In New York City, bureau director Katina Paron was working without pay for a fifth week. As her reporters worked on a story about children without religion, Ms. Paron, 27, was packing because the office was slated to close Aug. 1. Between boxes, she talked with representatives of foundations and local service agencies about getting money and space to keep operating. There was “a lot of interest,” she said, but no commitments yet.
“They told us to close the doors and walk away [in June],” she said. “But I just couldn’t do it. The organization is too important. The kids need this. The world needs this. People don’t listen to kids, and this organization gets a youth perspective into adult media.
“And now it’s ending because some adults made some bad decisions. It’s not fair to the kids.”
Caught by Surprise
The vice chairman of the Children’s Express board of directors, Ed Jones Jr., meanwhile was leading a board examination of the last few years’ operations, trying to ascertain how the news agency had gotten into such debt. He said the problems appeared to stem from ill-advised financial decisions and a lack of accounting.
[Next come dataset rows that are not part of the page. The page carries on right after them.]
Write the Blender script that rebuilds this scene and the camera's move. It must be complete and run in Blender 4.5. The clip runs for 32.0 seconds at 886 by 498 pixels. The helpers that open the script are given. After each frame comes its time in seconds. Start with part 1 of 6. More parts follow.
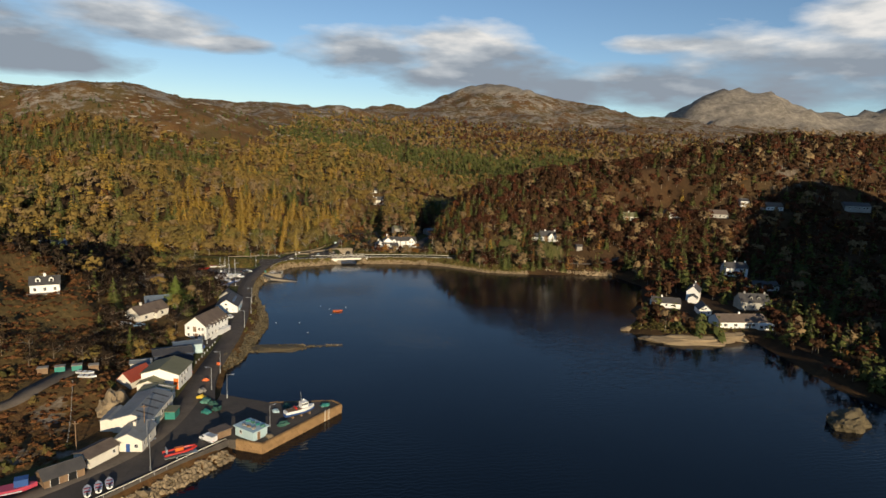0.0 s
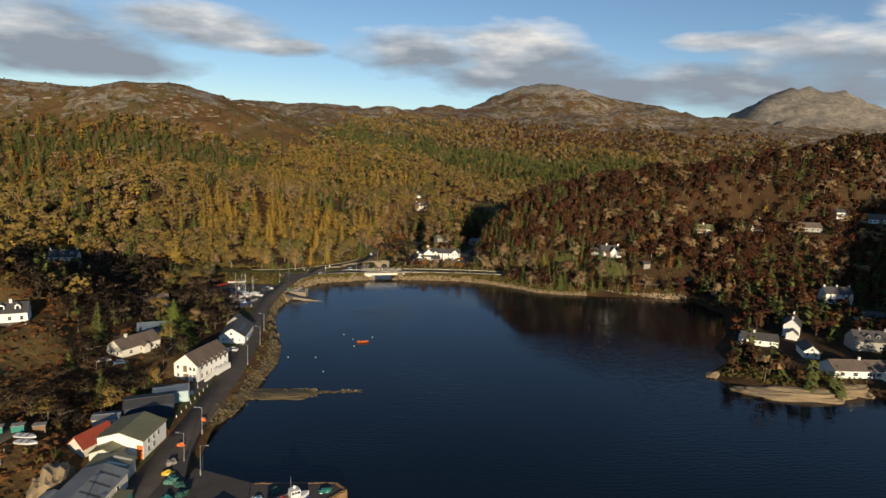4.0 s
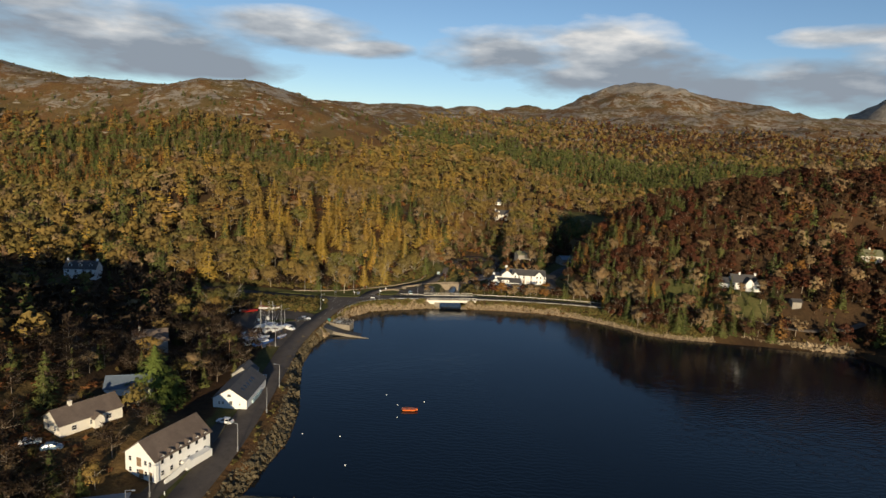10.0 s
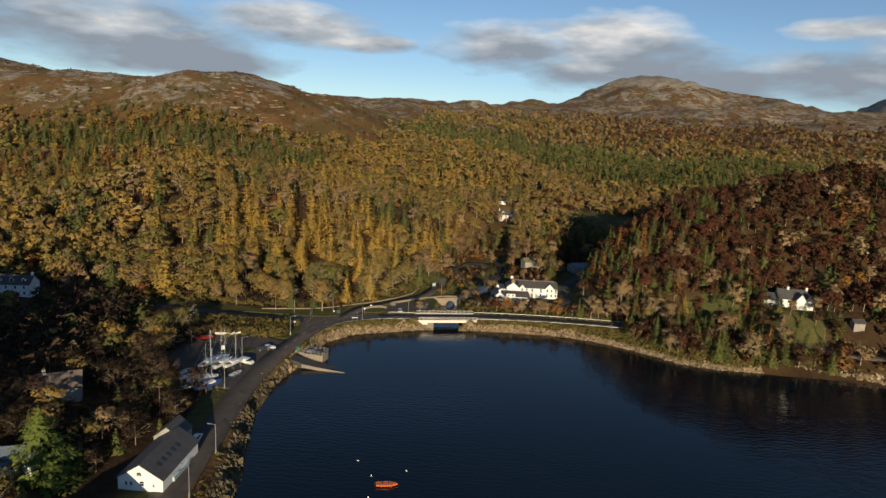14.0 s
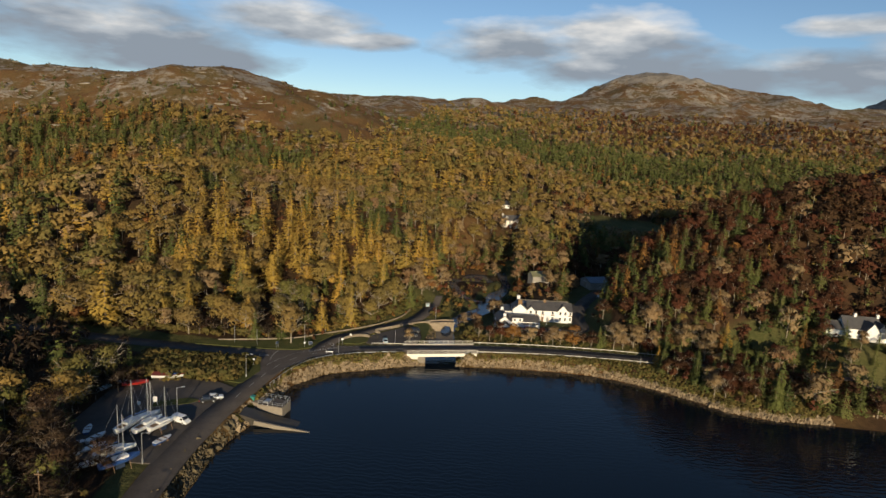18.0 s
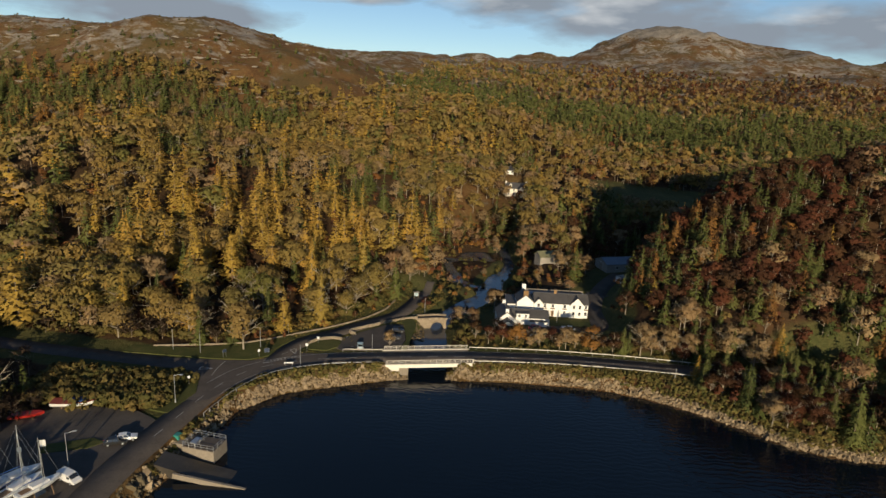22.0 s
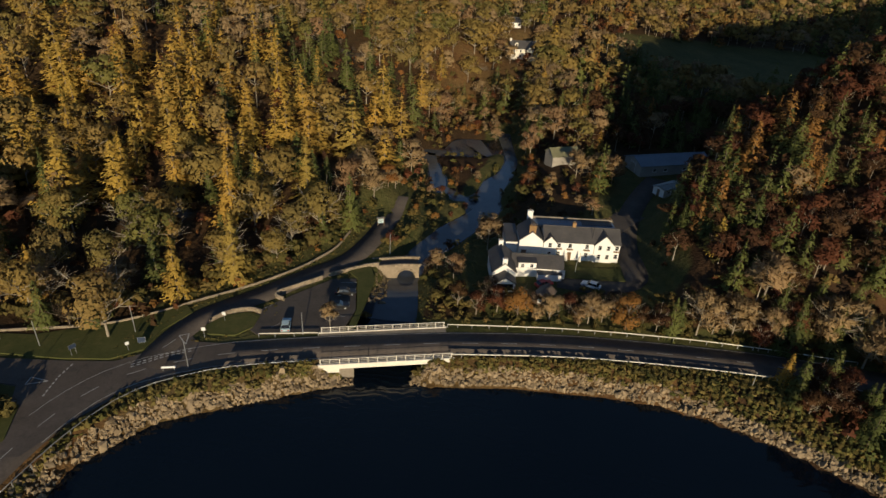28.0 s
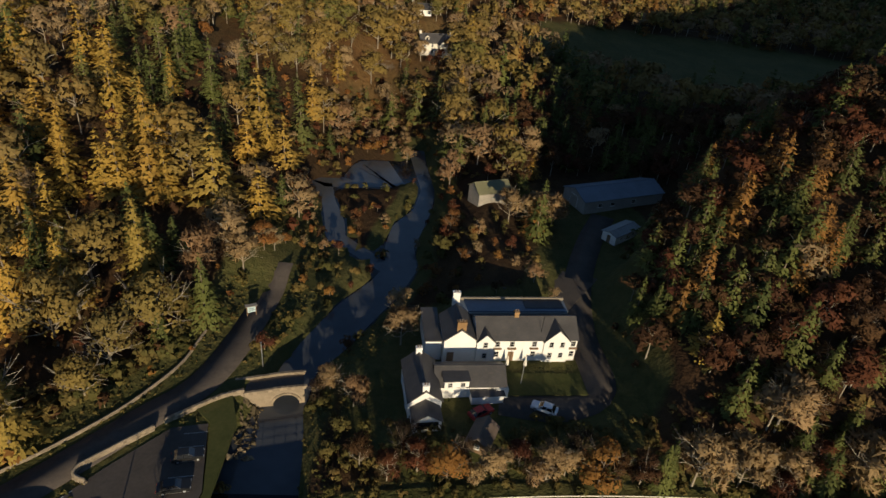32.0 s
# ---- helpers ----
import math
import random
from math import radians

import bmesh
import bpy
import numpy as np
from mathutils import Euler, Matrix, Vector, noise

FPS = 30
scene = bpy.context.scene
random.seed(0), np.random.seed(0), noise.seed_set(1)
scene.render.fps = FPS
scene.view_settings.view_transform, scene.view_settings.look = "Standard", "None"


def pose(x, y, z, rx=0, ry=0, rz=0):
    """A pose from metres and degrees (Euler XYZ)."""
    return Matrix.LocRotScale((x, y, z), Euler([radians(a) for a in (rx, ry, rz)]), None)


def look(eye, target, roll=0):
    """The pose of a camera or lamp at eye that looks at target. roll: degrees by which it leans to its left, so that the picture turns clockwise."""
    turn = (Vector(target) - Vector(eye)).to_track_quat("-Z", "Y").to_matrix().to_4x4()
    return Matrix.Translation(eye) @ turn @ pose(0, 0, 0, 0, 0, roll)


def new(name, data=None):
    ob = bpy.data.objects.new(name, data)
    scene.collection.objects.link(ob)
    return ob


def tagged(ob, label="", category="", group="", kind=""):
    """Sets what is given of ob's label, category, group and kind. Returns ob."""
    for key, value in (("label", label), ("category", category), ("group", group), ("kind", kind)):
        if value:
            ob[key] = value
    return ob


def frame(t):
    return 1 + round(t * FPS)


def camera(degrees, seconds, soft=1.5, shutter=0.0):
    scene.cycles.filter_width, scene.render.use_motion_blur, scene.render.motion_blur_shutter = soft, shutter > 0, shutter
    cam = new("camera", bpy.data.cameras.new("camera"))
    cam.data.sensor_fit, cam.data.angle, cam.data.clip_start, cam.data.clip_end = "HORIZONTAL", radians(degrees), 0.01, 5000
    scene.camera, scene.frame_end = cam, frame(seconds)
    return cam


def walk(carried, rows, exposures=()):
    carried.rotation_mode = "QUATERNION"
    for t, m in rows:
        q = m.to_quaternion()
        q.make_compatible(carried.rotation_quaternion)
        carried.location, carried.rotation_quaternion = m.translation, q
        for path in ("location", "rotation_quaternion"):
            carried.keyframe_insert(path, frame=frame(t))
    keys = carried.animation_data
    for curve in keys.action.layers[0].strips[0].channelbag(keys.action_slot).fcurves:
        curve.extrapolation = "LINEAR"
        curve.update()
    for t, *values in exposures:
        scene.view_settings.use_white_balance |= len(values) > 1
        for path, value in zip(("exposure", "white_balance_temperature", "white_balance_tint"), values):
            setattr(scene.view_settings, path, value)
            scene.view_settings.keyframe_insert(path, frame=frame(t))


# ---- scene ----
cam = camera(72.2, 32.0)
PATH = [
    (0, (-5.093, -1.249, 79.344), (-4.715, 0.687, 79.01), 2.8),
    (1, (-2.25, 9.682, 79.54), (-1.912, 11.625, 79.206), 2.8),
    (2, (0.068, 21.829, 79.644), (0.369, 23.777, 79.309), 2.9),
    (3, (2.425, 32.939, 79.725), (2.687, 34.893, 79.388), 3.0),
    (3.5, (3.959, 38.208, 79.86), (4.198, 40.165, 79.524), 2.9),
    (5.5, (7.303, 62.14, 79.503), (7.453, 64.105, 79.161), 3.1),
    (6, (8.233, 67.273, 79.474), (8.356, 69.24, 79.134), 3.1),
    (7, (9.195, 79.952, 78.622), (9.255, 81.922, 78.282), 3.1),
    (8, (10.442, 91.623, 78.326), (10.419, 93.593, 77.983), 3.0),
    (9, (11.452, 103.005, 77.996), (11.406, 104.975, 77.653), 3.1),
    (10, (11.813, 114.151, 77.49), (11.764, 116.121, 77.146), 3.3),
    (11, (12.618, 125.173, 77.222), (12.563, 127.142, 76.876), 3.3),
    (12, (13.06, 136.156, 76.854), (13.003, 138.124, 76.502), 3.2),
    (13, (13.795, 147.152, 76.39), (13.735, 149.119, 76.036), 3.1),
    (14, (14.29, 158.07, 76.203), (14.228, 160.037, 75.845), 3.1),
    (16.5, (14.556, 185.221, 75.476), (14.493, 187.188, 75.117), 3.1),
    (17, (14.846, 190.433, 75.204), (14.781, 192.4, 74.846), 3.0),
    (18, (15.336, 201.125, 75.216), (15.269, 203.091, 74.855), 3.0),
    (19, (16.287, 211.443, 75.354), (16.217, 213.408, 74.991), 2.9),
    (20, (16.747, 221.934, 75.292), (16.673, 223.9, 74.93), 2.9),
    (21, (17.24, 232.846, 75.295), (17.166, 234.806, 74.905), 3.0),
    (22, (17.848, 243.548, 74.637), (17.778, 245.485, 74.147), 3.0),
    (23, (18.997, 254.56, 74.791), (18.93, 256.465, 74.185), 3.0),
    (24, (19.423, 265.424, 73.994), (19.367, 267.293, 73.285), 3.1),
    (25, (19.803, 276.398, 72.935), (19.76, 278.227, 72.126), 3.0),
    (25.5, (20.463, 281.675, 73.263), (20.42, 283.481, 72.404), 3.1),
    (27.5, (21.714, 303.708, 75.219), (21.669, 305.466, 74.265), 3.2),
    (28, (21.742, 309.506, 74.984), (21.698, 311.26, 74.026), 3.3),
    (29, (23.107, 321.051, 74.796), (23.044, 322.799, 73.826), 3.2),
    (30, (23.09, 333.125, 75.116), (23.067, 334.863, 74.126), 3.6),
    (31, (23.234, 344.688, 75.035), (23.321, 346.417, 74.035), 4.5),
    (32, (23.601, 356.444, 75.364), (23.835, 358.151, 74.349), 5.7),
]
EXPOSURES = [(0, 0.2), (19, 0.2), (25, 0.07), (32, 0.02)]
walk(cam, [(t, look(eye, target, roll)) for t, eye, target, roll in PATH], EXPOSURES)

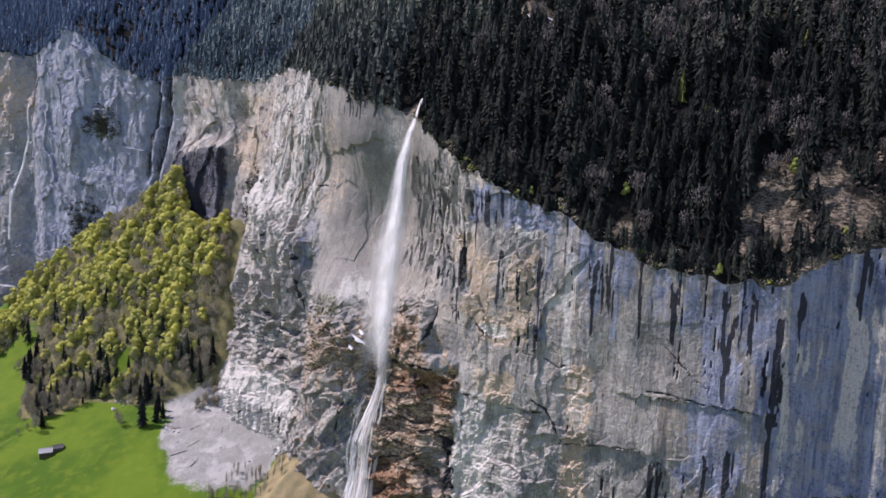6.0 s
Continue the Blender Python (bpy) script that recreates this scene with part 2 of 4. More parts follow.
def ground_material():
    n = Nodes("valley_ground", 0.95, 0.15)
    fine, mid, big = n.noise(1.1, 6, 0.65), n.noise(0.12, 5, 0.6), n.noise(0.018, 4, 0.5)
    grass = n.mix(n.ramp(big, 0.4, 0.62), (0.05, 0.1, 0.006), (0.095, 0.15, 0.009))
    grass = n.mix(n.ramp(mid, 0.45, 0.7, 0, 0.6), grass, (0.125, 0.165, 0.012))
    grass = n.mix(n.ramp(fine, 0.4, 0.8, 0, 0.45), grass, (0.05, 0.1, 0.01))
    scree = n.mix(n.ramp(fine, 0.35, 0.65), (0.18, 0.176, 0.158), (0.3, 0.293, 0.262))
    scree = n.mix(n.ramp(mid, 0.45, 0.6, 0, 0.7), scree, (0.2, 0.19, 0.17))
    scree = n.mix(n.ramp(n.noise(0.05, 6, 0.65), 0.5, 0.6, 0, 0.7), scree, (0.36, 0.35, 0.315))
    litter = n.mix(n.ramp(mid, 0.35, 0.65), (0.11, 0.1, 0.048), (0.18, 0.165, 0.065))
    dry = n.mix(n.ramp(mid, 0.35, 0.65), (0.26, 0.2, 0.105), (0.17, 0.15, 0.075))
    edge = n.math("MULTIPLY", n.math("SUBTRACT", mid, 0.5), 0.7)
    col = n.mix(n.ramp(n.math("ADD", n.attr("dry"), edge), 0.35, 0.65), grass, dry)
    col = n.mix(n.ramp(n.math("ADD", n.attr("wood"), edge), 0.35, 0.65), col, litter)
    col = n.mix(n.ramp(n.math("ADD", n.attr("scree"), n.math("ADD", edge, n.math("MULTIPLY", n.math("SUBTRACT", fine, 0.5), 0.8))), 0.35, 0.65), col, scree)
    n.relief(n.math("ADD", fine, mid), 0.5, 0.5)
    return n.done(col)


def slope_material():
    n = Nodes("forest_floor", 0.95, 0.15)
    fine, mid = n.noise(0.8, 6, 0.7), n.noise(0.09, 5, 0.6)
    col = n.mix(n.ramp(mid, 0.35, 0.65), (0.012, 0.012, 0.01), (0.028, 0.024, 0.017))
    strata = n.noise(1.0, 5, 0.65, n.scaled(0.28, 0.28, 0.75), 1.2)
    bare = n.mix(n.ramp(strata, 0.42, 0.58), (0.05, 0.042, 0.03), (0.33, 0.275, 0.2))
    bare = n.mix(n.ramp(fine, 0.45, 0.75, 0, 0.6), bare, (0.16, 0.13, 0.06))
    col = n.mix(n.ramp(n.math("ADD", n.attr("bare"), n.math("MULTIPLY", n.math("SUBTRACT", mid, 0.5), 0.8)), 0.35, 0.65), col, bare)
    n.relief(n.math("ADD", fine, n.math("MULTIPLY", strata, 2.0)), 1.0, 1.6)
    return n.done(col)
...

Foundations, led by W.K. Kellogg, provided the bulk of the organization’s annual $1 million to $2 million budget. Mr. Jones said he would comply with their request for an accounting of how the money was spent.
In 1996, the board hired Eric Graham as president to replace founder Robert Clampitt, who had died. Mr. Graham attempted to expand the organization, boosting spending and opening a Tokyo bureau that has since closed. Like the rest of the staff, Mr. Graham was laid off in June, Mr. Jones said.
“It’s an unfortunate situation, one that has caught the board by surprise, and it’s a situation we hope to find a smooth and graceful exit for,” Mr. Jones said last week.
Mr. Clampitt founded the agency in 1975 and fueled the organization’s vision for some 20 years. Its stories appeared in major newspapers, on radio and television shows, and, more recently, online. The news service scored a major coup at the 1976 Democratic National Convention when a 12-year-old reporter scooped the mainstream media by reporting Jimmy Carter’s choice of Walter F. Mondale as his running mate.
The service won the prestigious Casey Medal for Meritorious Journalism in 1994 for a piece on homeless teenagers that was broadcast on National Public Radio. It won an Emmy Award in 1988 for a public-television report on the presidential race.